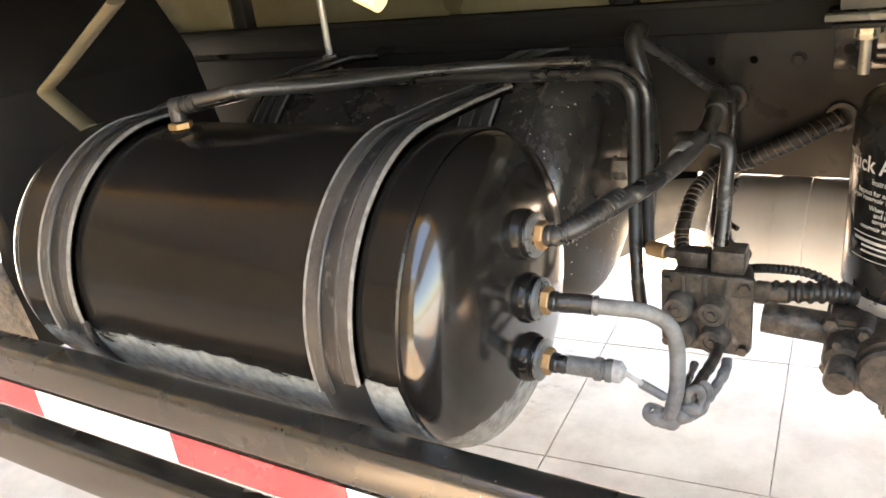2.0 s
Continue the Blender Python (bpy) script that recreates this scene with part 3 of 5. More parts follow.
def build_guard():
    g = thing("side_guard", (0.5, BAR_Y + .025, .65), "black steel side guard with horizontal bars", "side guard")
    def rail(z0, z1, x1, back, name):
        # a rounded box section drawn along x, its front end curling in behind the wheel
        sec = rounded(0, .05, z0, z1, .012, 4)
        path = [(-4.0, 0.0, 0.0), (x1 - .12, 0.0, 0.0)]
        for k in range(1, 9):
            a = radians(62 * k / 8)
            path.append((x1 - .12 + .115 * math.sin(a), .115 * (1 - math.cos(a)), radians(62 * k / 8)))
        bm = bmesh.new(); rings = []
        for x, dy, a in path:
            rings.append([bm.verts.new((x - math.sin(a) * u, BAR_Y + back + dy + math.cos(a) * u, z)) for u, z in sec])
        for p, q in zip(rings, rings[1:]):
            for i in range(len(sec)):
                bm.faces.new((p[i], p[(i + 1) % len(sec)], q[(i + 1) % len(sec)], q[i]))
        bm.faces.new(rings[0]); bm.faces.new(rings[-1][::-1])
        bar = part(name, bm, BAR, g)
        bar.data.materials.append(BAREND)
        for f in bar.data.polygons:
            if f.center.x > x1 - .105:
                f.material_index = 1
        return bar
    rail(.8425, .905, 2.285, 0, "top_bar")
    up = rail(.782, .8425, 2.245, .003, "middle_bar")
    rail(.648, .738, 2.27, 0, "lower_bar")
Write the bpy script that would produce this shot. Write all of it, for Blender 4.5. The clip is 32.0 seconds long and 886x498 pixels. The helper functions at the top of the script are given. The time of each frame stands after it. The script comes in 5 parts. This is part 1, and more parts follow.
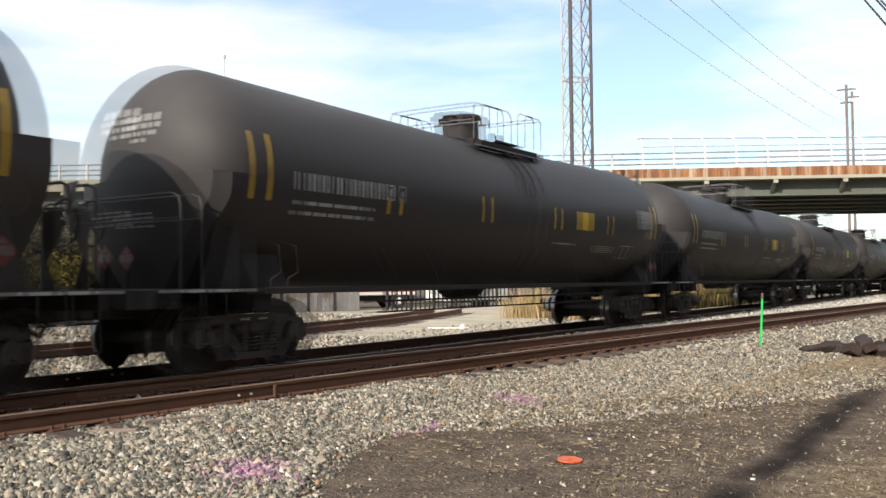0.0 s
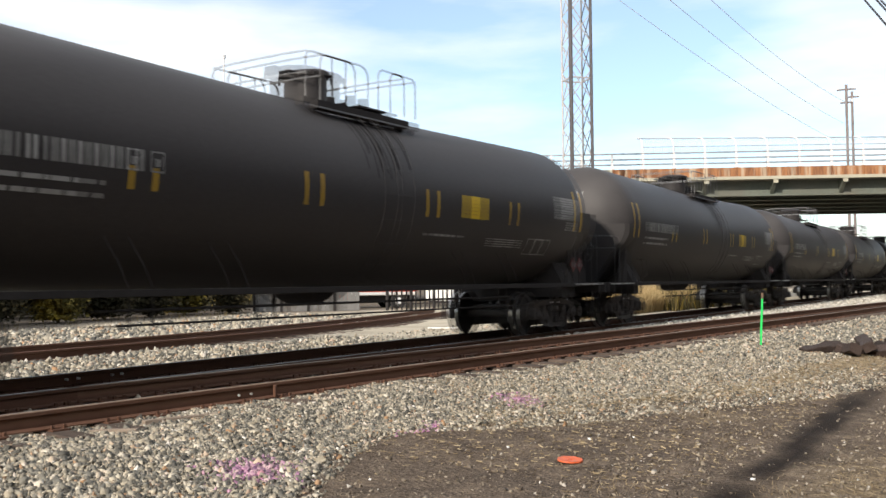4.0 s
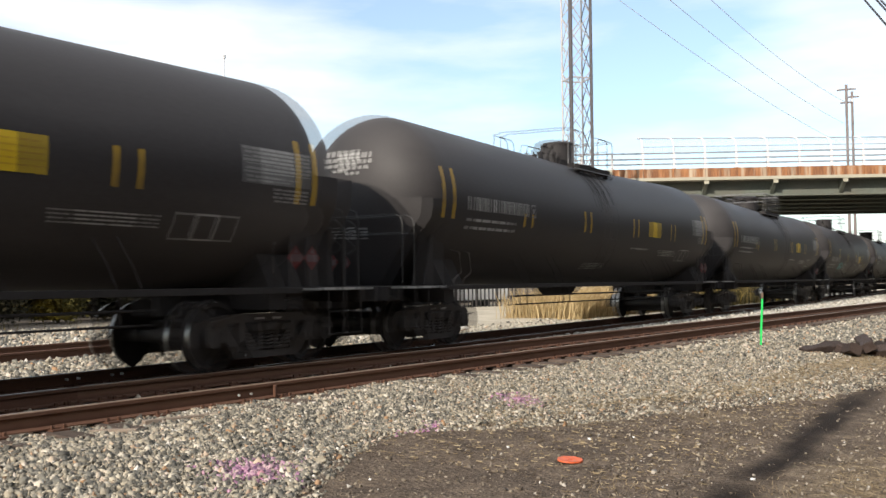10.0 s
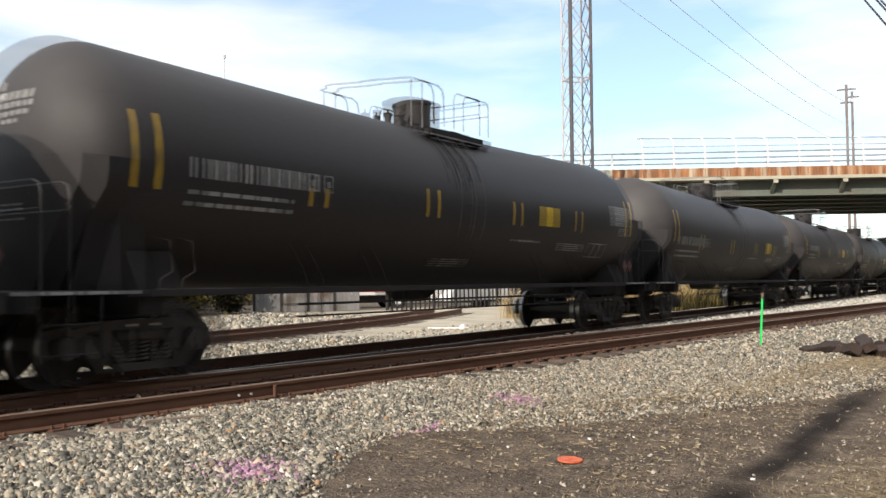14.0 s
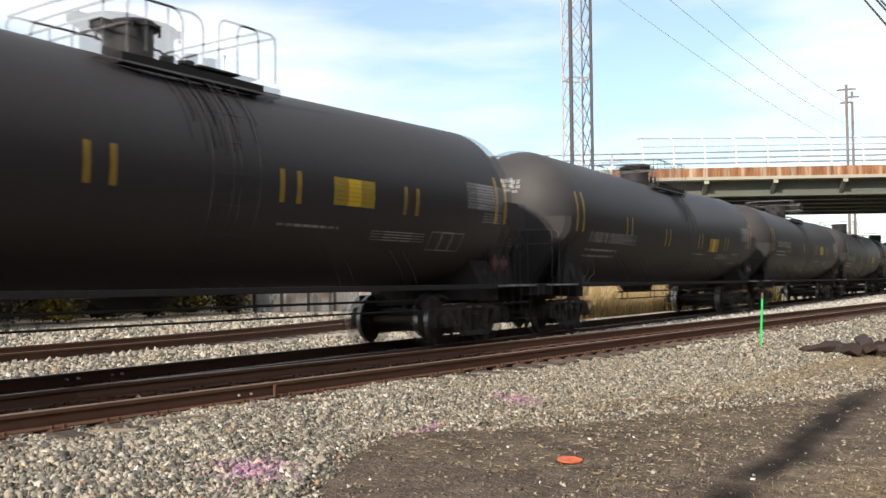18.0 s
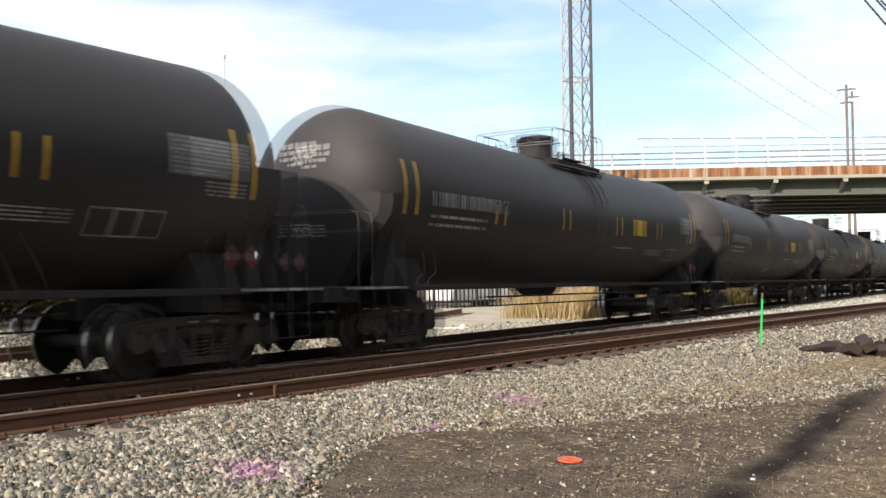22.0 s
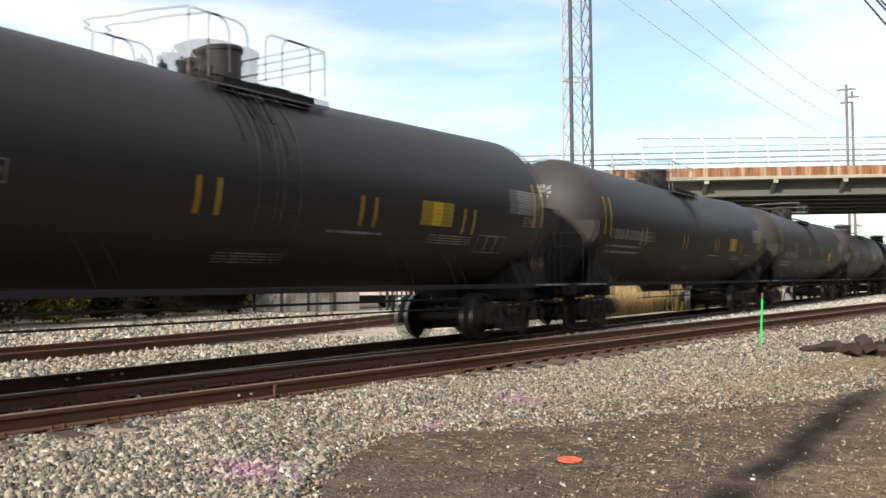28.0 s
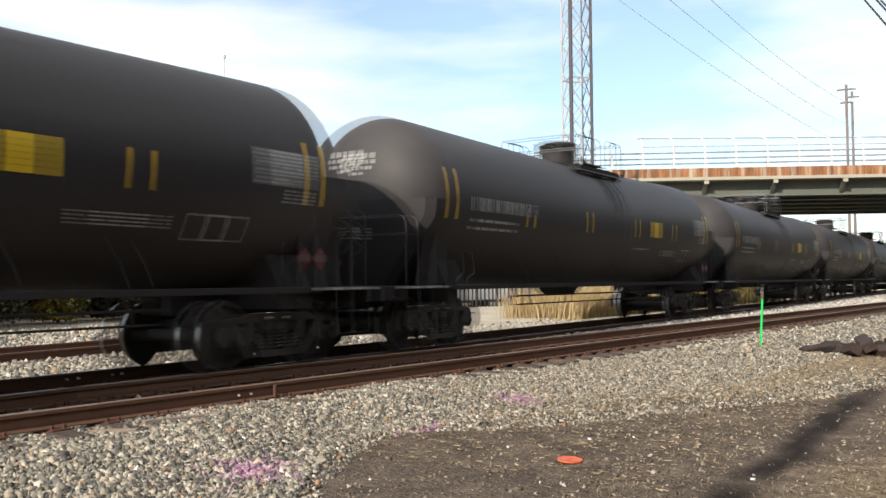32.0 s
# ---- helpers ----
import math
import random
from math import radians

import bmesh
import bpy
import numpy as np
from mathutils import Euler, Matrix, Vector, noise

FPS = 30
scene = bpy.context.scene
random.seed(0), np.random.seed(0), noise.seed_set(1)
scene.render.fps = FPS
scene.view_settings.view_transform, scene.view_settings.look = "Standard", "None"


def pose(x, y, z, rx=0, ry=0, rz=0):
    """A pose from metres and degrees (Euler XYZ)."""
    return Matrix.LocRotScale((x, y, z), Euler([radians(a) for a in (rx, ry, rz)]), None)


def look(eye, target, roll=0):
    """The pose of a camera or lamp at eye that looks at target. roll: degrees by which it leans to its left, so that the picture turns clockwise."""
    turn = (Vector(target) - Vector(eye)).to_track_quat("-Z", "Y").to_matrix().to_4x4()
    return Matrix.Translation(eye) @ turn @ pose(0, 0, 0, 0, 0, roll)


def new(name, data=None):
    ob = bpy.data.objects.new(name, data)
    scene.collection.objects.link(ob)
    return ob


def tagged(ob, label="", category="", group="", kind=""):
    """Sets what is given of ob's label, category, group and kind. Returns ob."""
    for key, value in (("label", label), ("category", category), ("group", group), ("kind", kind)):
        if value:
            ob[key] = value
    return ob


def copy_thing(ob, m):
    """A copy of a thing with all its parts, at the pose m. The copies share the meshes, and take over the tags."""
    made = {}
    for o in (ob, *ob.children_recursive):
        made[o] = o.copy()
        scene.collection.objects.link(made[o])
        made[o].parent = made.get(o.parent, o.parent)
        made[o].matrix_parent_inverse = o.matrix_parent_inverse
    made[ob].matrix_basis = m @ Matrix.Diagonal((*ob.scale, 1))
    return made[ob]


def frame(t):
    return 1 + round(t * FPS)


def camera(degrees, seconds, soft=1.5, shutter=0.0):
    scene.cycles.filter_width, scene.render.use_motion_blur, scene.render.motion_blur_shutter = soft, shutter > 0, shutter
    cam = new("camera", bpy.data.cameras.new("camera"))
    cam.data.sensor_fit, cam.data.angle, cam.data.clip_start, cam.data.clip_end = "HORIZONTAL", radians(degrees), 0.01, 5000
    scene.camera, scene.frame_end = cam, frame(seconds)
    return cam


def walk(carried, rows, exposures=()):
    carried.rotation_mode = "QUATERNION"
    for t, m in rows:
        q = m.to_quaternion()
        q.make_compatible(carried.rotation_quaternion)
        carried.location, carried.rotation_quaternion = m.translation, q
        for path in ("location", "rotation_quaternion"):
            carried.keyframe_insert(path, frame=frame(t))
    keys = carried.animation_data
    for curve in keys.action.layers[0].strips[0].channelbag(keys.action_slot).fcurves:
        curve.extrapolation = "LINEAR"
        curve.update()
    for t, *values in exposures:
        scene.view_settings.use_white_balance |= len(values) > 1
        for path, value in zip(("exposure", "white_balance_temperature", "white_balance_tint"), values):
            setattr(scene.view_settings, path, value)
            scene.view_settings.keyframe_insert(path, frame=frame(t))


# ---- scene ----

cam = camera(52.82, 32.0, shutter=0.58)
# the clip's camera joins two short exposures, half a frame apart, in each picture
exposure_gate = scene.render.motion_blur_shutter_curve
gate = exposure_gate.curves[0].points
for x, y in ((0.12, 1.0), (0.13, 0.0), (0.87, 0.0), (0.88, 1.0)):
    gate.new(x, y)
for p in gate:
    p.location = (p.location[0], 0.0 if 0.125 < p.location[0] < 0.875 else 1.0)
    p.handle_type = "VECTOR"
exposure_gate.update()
EYE = (0.0, 0.0, 1.163)
AHEAD = (0.8327, 0.5527, 0.0361)
VIEW = look(EYE, (EYE[0] + 10 * AHEAD[0], EYE[1] + 10 * AHEAD[1], EYE[2] + 10 * AHEAD[2]), -0.49)
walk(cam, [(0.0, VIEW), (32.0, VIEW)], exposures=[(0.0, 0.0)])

# ---- light ----
SUN_ELEVATION, SUN_AZIMUTH = 27.0, 180.5   # degrees; azimuth from +x towards +y, where the sun stands
world = bpy.data.worlds.new("sky")
scene.world = world
world.use_nodes = True
wn = world.node_tree
sky = wn.nodes.new("ShaderNodeTexSky")
sky.sky_type, sky.sun_disc = "NISHITA", False
sky.sun_elevation, sky.sun_rotation = radians(SUN_ELEVATION), radians(90 - SUN_AZIMUTH)
wn.nodes["Background"].inputs["Strength"].default_value = 0.13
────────
Stated exercise ->
In the material above, find the lines that contain "follow" and show them.

Complete output ->
Continue the Blender Python (bpy) script that recreates this scene with part 3 of 5. More parts follow.
Write the bpy script that would produce this shot. Write all of it, for Blender 4.5. The clip is 32.0 seconds long and 886x498 pixels. The helper functions at the top of the script are given. The time of each frame stands after it. The script comes in 5 parts. This is part 1, and more parts follow.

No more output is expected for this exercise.